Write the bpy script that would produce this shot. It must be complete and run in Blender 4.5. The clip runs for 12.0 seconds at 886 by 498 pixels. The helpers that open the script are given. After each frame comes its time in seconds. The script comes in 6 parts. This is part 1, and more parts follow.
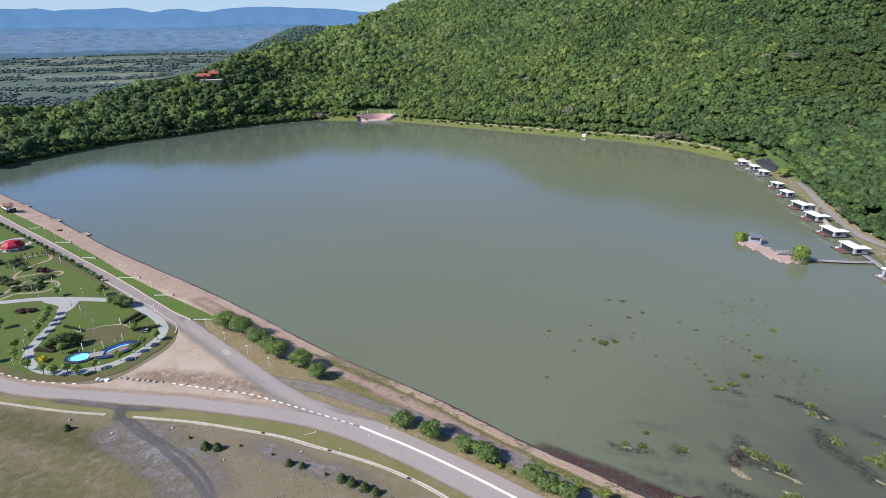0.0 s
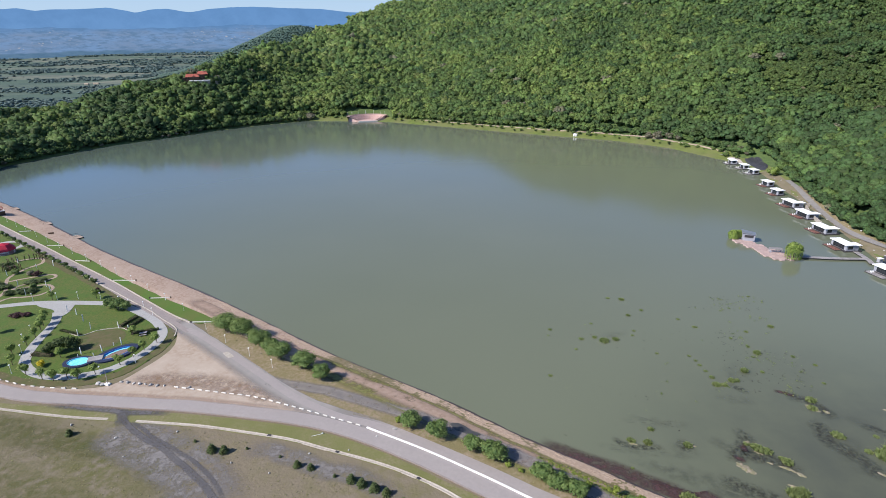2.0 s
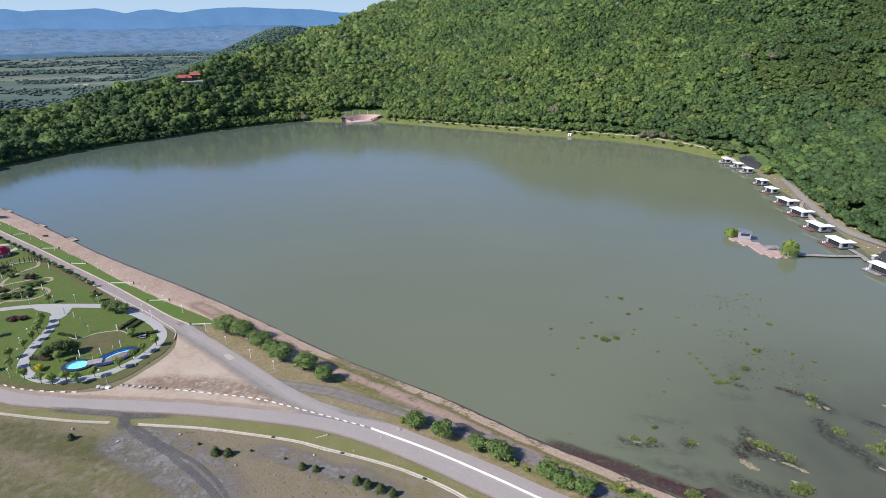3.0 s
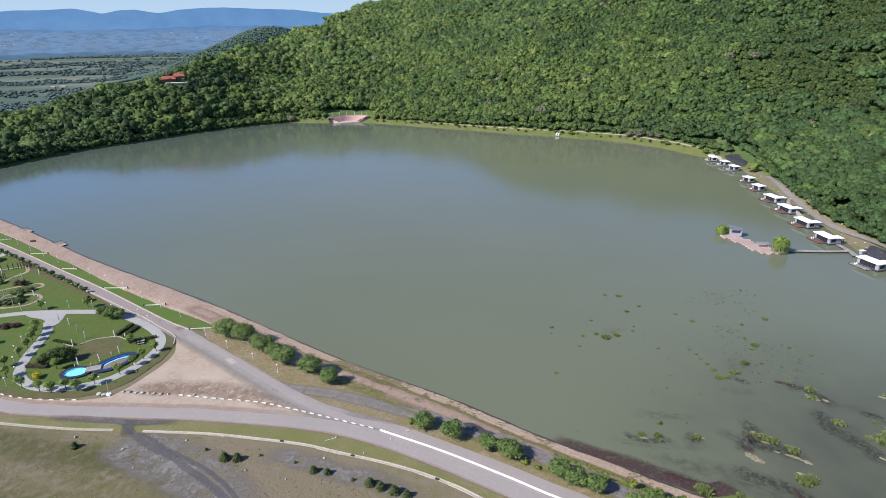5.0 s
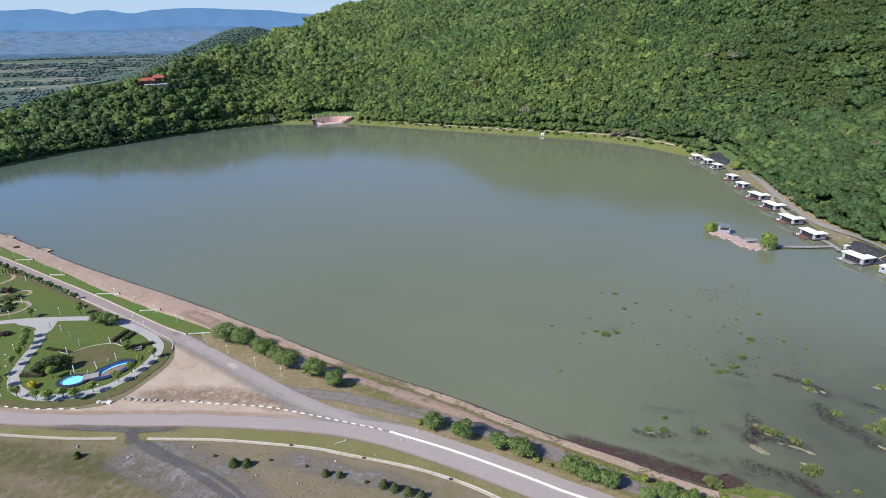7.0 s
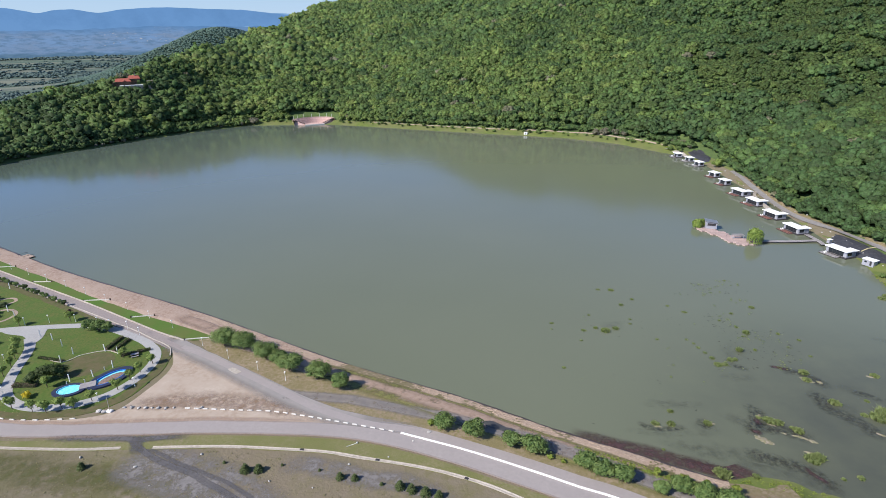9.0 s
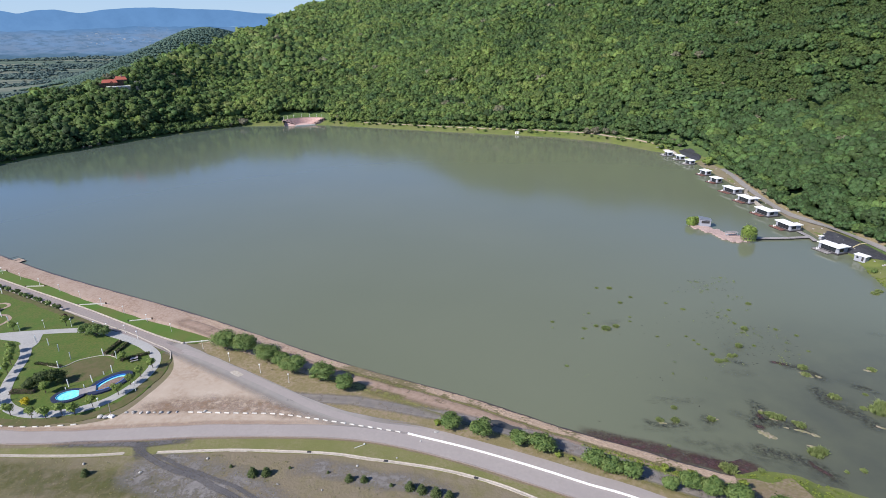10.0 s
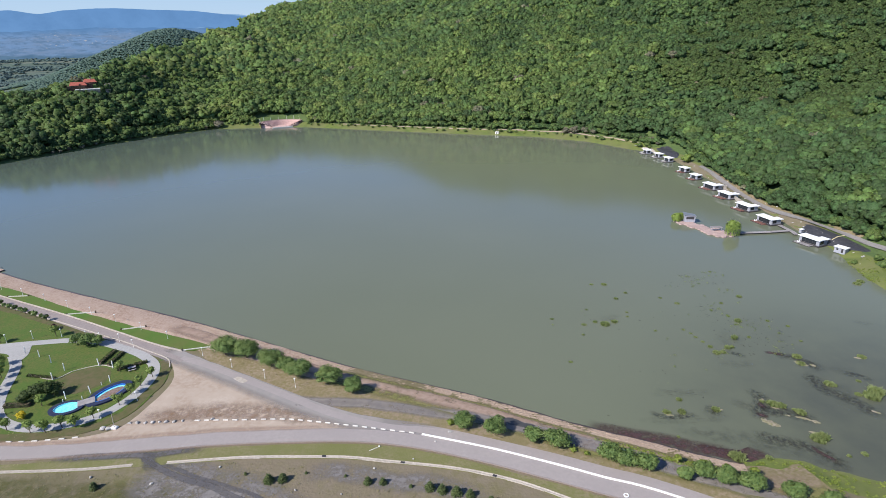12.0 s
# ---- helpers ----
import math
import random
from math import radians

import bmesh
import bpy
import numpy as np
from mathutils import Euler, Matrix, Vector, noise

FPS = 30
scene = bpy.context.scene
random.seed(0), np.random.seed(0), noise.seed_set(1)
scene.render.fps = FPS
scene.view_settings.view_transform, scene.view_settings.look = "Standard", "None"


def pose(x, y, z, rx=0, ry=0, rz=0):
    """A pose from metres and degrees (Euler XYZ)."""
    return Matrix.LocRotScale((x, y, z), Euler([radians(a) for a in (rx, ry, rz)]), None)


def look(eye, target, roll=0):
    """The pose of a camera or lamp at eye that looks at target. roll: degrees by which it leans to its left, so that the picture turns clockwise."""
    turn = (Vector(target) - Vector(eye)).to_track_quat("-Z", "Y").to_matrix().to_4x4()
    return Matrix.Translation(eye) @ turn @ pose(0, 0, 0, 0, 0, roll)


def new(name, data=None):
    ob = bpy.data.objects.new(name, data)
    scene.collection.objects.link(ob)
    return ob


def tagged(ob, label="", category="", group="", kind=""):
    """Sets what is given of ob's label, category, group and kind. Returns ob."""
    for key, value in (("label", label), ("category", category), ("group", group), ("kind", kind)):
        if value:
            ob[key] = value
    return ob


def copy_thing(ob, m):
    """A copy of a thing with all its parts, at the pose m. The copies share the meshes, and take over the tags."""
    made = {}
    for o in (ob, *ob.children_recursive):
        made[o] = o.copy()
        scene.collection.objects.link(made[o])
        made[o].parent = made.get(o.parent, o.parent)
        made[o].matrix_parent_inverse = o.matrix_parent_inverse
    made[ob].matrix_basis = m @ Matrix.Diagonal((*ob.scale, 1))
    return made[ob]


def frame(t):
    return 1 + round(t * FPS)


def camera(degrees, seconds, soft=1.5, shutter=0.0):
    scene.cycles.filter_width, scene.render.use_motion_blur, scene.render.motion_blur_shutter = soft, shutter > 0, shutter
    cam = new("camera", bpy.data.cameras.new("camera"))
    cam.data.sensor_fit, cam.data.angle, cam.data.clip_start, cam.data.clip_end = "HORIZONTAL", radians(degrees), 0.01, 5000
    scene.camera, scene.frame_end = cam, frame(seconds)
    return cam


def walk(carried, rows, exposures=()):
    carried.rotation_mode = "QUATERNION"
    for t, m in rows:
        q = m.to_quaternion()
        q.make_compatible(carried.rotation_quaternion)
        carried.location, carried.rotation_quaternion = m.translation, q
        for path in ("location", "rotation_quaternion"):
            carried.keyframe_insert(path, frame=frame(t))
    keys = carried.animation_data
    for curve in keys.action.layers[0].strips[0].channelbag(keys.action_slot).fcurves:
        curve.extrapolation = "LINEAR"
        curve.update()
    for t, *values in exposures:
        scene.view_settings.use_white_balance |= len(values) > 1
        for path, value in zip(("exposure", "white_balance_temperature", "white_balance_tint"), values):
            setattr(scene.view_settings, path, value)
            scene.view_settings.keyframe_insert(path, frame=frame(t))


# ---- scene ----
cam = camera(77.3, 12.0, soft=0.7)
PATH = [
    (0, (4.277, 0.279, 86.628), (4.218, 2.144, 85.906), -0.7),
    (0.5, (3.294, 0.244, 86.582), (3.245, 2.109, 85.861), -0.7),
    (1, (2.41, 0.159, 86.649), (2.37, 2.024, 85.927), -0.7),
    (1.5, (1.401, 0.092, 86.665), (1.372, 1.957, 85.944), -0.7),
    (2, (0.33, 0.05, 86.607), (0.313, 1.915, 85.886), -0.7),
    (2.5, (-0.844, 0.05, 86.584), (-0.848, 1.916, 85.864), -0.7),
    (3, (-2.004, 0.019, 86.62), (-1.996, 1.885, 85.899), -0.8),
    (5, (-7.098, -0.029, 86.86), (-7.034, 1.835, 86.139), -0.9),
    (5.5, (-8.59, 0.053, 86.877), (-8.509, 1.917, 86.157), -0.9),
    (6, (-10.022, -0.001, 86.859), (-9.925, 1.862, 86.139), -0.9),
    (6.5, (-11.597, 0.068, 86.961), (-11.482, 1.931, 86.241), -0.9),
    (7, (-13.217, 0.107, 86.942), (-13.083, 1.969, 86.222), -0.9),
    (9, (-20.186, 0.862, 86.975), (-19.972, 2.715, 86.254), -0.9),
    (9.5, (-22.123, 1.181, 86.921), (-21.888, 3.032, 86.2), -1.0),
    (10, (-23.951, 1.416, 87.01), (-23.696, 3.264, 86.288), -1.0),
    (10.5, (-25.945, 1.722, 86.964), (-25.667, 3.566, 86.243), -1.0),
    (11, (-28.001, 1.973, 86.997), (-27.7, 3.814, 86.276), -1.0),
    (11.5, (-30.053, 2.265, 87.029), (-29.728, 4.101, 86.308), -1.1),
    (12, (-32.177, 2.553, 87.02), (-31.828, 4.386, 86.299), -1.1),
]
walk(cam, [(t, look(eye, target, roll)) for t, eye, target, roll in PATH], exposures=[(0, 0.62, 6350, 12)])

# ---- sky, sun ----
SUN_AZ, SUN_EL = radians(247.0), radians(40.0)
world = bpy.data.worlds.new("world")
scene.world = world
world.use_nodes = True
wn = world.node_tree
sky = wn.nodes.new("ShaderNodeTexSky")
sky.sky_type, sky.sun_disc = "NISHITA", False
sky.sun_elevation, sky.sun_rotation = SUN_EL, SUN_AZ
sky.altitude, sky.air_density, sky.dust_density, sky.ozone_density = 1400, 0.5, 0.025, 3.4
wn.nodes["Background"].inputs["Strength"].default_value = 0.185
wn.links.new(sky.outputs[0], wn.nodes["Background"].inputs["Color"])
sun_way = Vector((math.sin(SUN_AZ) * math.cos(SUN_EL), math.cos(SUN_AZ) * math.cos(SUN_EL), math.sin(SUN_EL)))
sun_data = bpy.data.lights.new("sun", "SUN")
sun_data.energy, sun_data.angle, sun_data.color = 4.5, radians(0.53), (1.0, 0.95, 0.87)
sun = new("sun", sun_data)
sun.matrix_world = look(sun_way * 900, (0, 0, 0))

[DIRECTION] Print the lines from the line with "import numpy as np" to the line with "made[o].parent = made.get(o.parent, o.parent)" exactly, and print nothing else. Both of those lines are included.

[SOLUTION FOR THIS EXERCISE]
import numpy as np
from mathutils import Euler, Matrix, Vector, noise

FPS = 30
scene = bpy.context.scene
random.seed(0), np.random.seed(0), noise.seed_set(1)
scene.render.fps = FPS
scene.view_settings.view_transform, scene.view_settings.look = "Standard", "None"


def pose(x, y, z, rx=0, ry=0, rz=0):
    """A pose from metres and degrees (Euler XYZ)."""
    return Matrix.LocRotScale((x, y, z), Euler([radians(a) for a in (rx, ry, rz)]), None)


def look(eye, target, roll=0):
    """The pose of a camera or lamp at eye that looks at target. roll: degrees by which it leans to its left, so that the picture turns clockwise."""
    turn = (Vector(target) - Vector(eye)).to_track_quat("-Z", "Y").to_matrix().to_4x4()
    return Matrix.Translation(eye) @ turn @ pose(0, 0, 0, 0, 0, roll)


def new(name, data=None):
    ob = bpy.data.objects.new(name, data)
    scene.collection.objects.link(ob)
    return ob


def tagged(ob, label="", category="", group="", kind=""):
    """Sets what is given of ob's label, category, group and kind. Returns ob."""
    for key, value in (("label", label), ("category", category), ("group", group), ("kind", kind)):
        if value:
            ob[key] = value
    return ob


def copy_thing(ob, m):
    """A copy of a thing with all its parts, at the pose m. The copies share the meshes, and take over the tags."""
    made = {}
    for o in (ob, *ob.children_recursive):
        made[o] = o.copy()
        scene.collection.objects.link(made[o])
        made[o].parent = made.get(o.parent, o.parent)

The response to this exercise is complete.